Easily handle traffic spikes using containers
Easily handle traffic spikes using containers
Deploying a modular architecture made up of containerised microservices often requires agility, resilience and scalability. But containers are also a suitable technology for making your infrastructure more flexible, meaning that it can absorb traffic spikes through auto scaling. The appeal of containers lies in their elasticity – their ability to be easily started, multiplied or stopped. But we still need to utilise the right tools.

Elasticity: a concept that maximises performance and cost savings
Elasticity is an important concept when your application experiences unexpected peaks in activity, regular peaks at certain times of the day or seasonal peaks. Elasticity is the ability to increase or decrease the number and/or capacity of the containers hosting your microservices, to ensure that your application remains available and high-performing, regardless of the number of users connected. This is all done automatically. The advantage of this is that you save money by only consuming the resources you really need. You no longer need to over-scale your infrastructure or anxiously monitor the peak load curve then urgently add resources.
Don’t forget: microservices and containerisation are underlying technologies that are needed to implement auto-scaling, but they are not sufficient on their own. You need to use an orchestrator like Kubernetes, along with on-demand cloud resources managed by OVHcloud.

Understanding container auto-scaling mechanisms
There are two ways to scale your containerised architecture: vertically, by allocating more computing power (CPU/RAM) to a container as and when, and horizontally, by multiplying containers where requests are more concentrated (creating bottlenecks). Here are the 3 load balancing mechanisms that OVHcloud’s Managed Kubernetes Service® brings you:

Pod autoscaling
This is the auto-scaling mechanism natively offered by the Kubernetes orchestrator, which will adjust the number of containers in real time based on the workload, within the upper and lower limits that you have previously set. For example, for a given microservice in your architecture, K8S will be authorised to create up to 10 containers, and must not go below 3. Like magic? Perhaps - but what happens if K8s doesn't find enough resources in your cluster to create the necessary containers? It will, for example, create only 7 out of the 10 authorised.

Node auto-scaling
In its implementation of Kubernetes as a service, OVHcloud has complemented this native K8S mechanism with “node auto-scaling”: you specify a minimum and maximum number of deployable instances in your cluster, and it is OVHcloud that automatically adds the necessary resources if required, then turns them off them once the peak load has passed – so that you are only billed for what you really need.

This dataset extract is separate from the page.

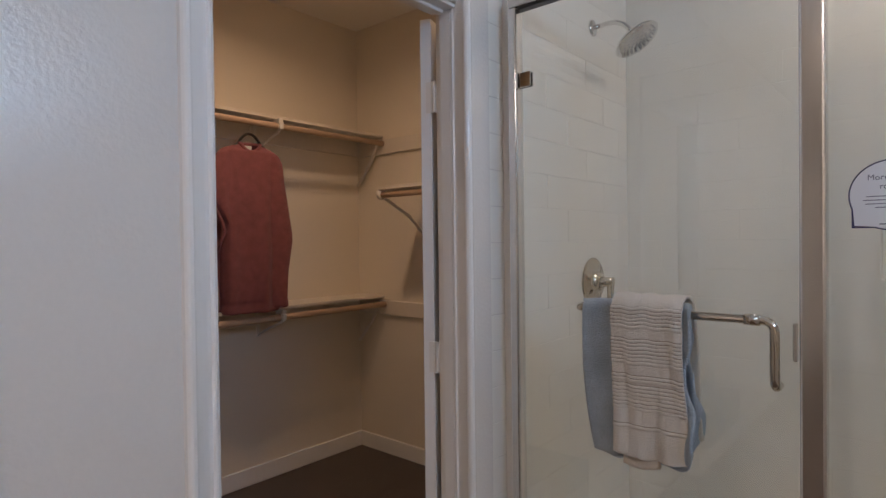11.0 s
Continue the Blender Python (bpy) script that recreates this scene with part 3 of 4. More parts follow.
    for deg, size, mname, tilt, label in ((300, 0.040, "succ_green", 42, "pale green rosette succulent"), (262, 0.046, "succ_dark", 38, "burgundy rosette succulent"), (222, 0.044, "succ_dark", 40, "dark burgundy rosette succulent"), (185, 0.040, "succ_grey", 45, "grey-brown rosette succulent"),
                                          (150, 0.050, "succ_grey", 55, "grey-brown rosette succulent"), (110, 0.048, "succ_dark", 45, "burgundy rosette succulent"), (60, 0.040, "succ_green", 45, "pale green rosette succulent"), (20, 0.042, "succ_green", 45, "pale green rosette succulent"), (338, 0.042, "succ_dark", 48, "dark burgundy rosette succulent")):
        rosette(az_of(deg), 0.082, 0.316, size * 1.04, mname, tilt + 4, label=label)


planter()


def folded_towel(name, place, rz, w, d, h, layers, mname, label, band=None):
    ob = thing(name, place, rz, label=label, category="towel", group="folded towels")
    for k in range(layers):
        z0, z1 = h * k / layers, h * (k + 1) / layers
        bm = bmesh.new()
        rings = []
        n = 28
        for i in range(n + 1):
            x = -w / 2 + w * i / n
            ring = []
            for a in range(20):
                t = 2 * math.pi * a / 20
                cy = math.copysign(abs(math.cos(t)) ** 0.35, math.cos(t)) * d / 2
                cz = math.copysign(abs(math.sin(t)) ** 0.7, math.sin(t)) * (z1 - z0) / 2
                zz = (z0 + z1) / 2 + cz
                ring.append(Vector((x + wob(cy * 2, zz * 30, k, 1, 0.004), cy + wob(x, zz, k + 3.0, 18, 0.005), max(zz + wob(x, cy, k * 2.0, 16, 0.004) * (1 if zz > 0.005 else 0), 0.0005))))
            rings.append(ring)
        part("fold", add_loft(bm, rings), M[mname] if not band or k % 2 else M[band], ob, smooth=True)
    return ob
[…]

Load Balancer for Managed Kubernetes Service
Upstream from your Kubernetes cluster, an optional load balancing service fully managed by OVHcloud distributes traffic between your different resources. This automatically and securely balances the load between your containers, and across several nodes if required. The Load Balancer delivers an interface that is directly compatible with Kubernetes.
It is also this Load Balancing service that will make the rolling upgrade possible, by temporarily ejecting containers that are under maintenance from the target services.

Secure your image management with Managed Private Registries (Harbor)
To make your container projects more reliable, OVHcloud has developed a private registry service, hosted and managed by our teams, to easily store, manage and access (via an API) images of your containers and Helm charts (your packages).
This service is based on the Cloud Native Computing Foundation’s Harbor project, which provides secure role-based access to your teams (RBAC) and relies on a Content Trust mechanism to ensure the integrity of your image sources.
This avoids the risk of identifying vulnerabilities by reverse engineering code in public access on platforms such as Github or Gitlab.
Which OVHcloud services can make your microservices application more elastic?
You can host your microservices yourself on bare metal servers or Public Cloud instances, and manage peak loads by allocating the necessary resources yourself. However, you can make your life easier by delegating the most critical services, such as databases or storage, to OVHcloud. OVHcloud will then be responsible for managing the scaling of these services.

Managed Kubernetes Service
Kubernetes is the leading orchestrator, making it easy to deploy and manage your Docker container groups, while also managing self-healing and auto scaling. It’s an indispensable tool, but not the easiest to manage. Fortunately, you can delegate the administration of your Kubernetes cluster to your cloud provider: Managed Kubernetes Service® is powered by OVHcloud Public Cloud instances. What's more, this service is free – you only pay for the on-demand instances and storage that you use within your Kubernetes cluster.
As an option: Load Balancer for Managed Kubernetes Service

Database as a service
Most database technologies are now offered in database-as-a-service mode, which is fully managed. You can switch in just a few minutes: simply import your database into its new environment, test it, and decommission the old database if all goes well.
Need more power for your database? You can update your solution in just a few clicks, and add a node to your cluster, while OVHcloud handles the data resynchronisation.

Object Storage
With OVHcloud Object Storage, not only do you outsource any issues with content availability, but you also reduce the load on your web servers.
Content requests (images, videos, sounds, etc.) are no longer your concern. OVH manages these peak loads for you.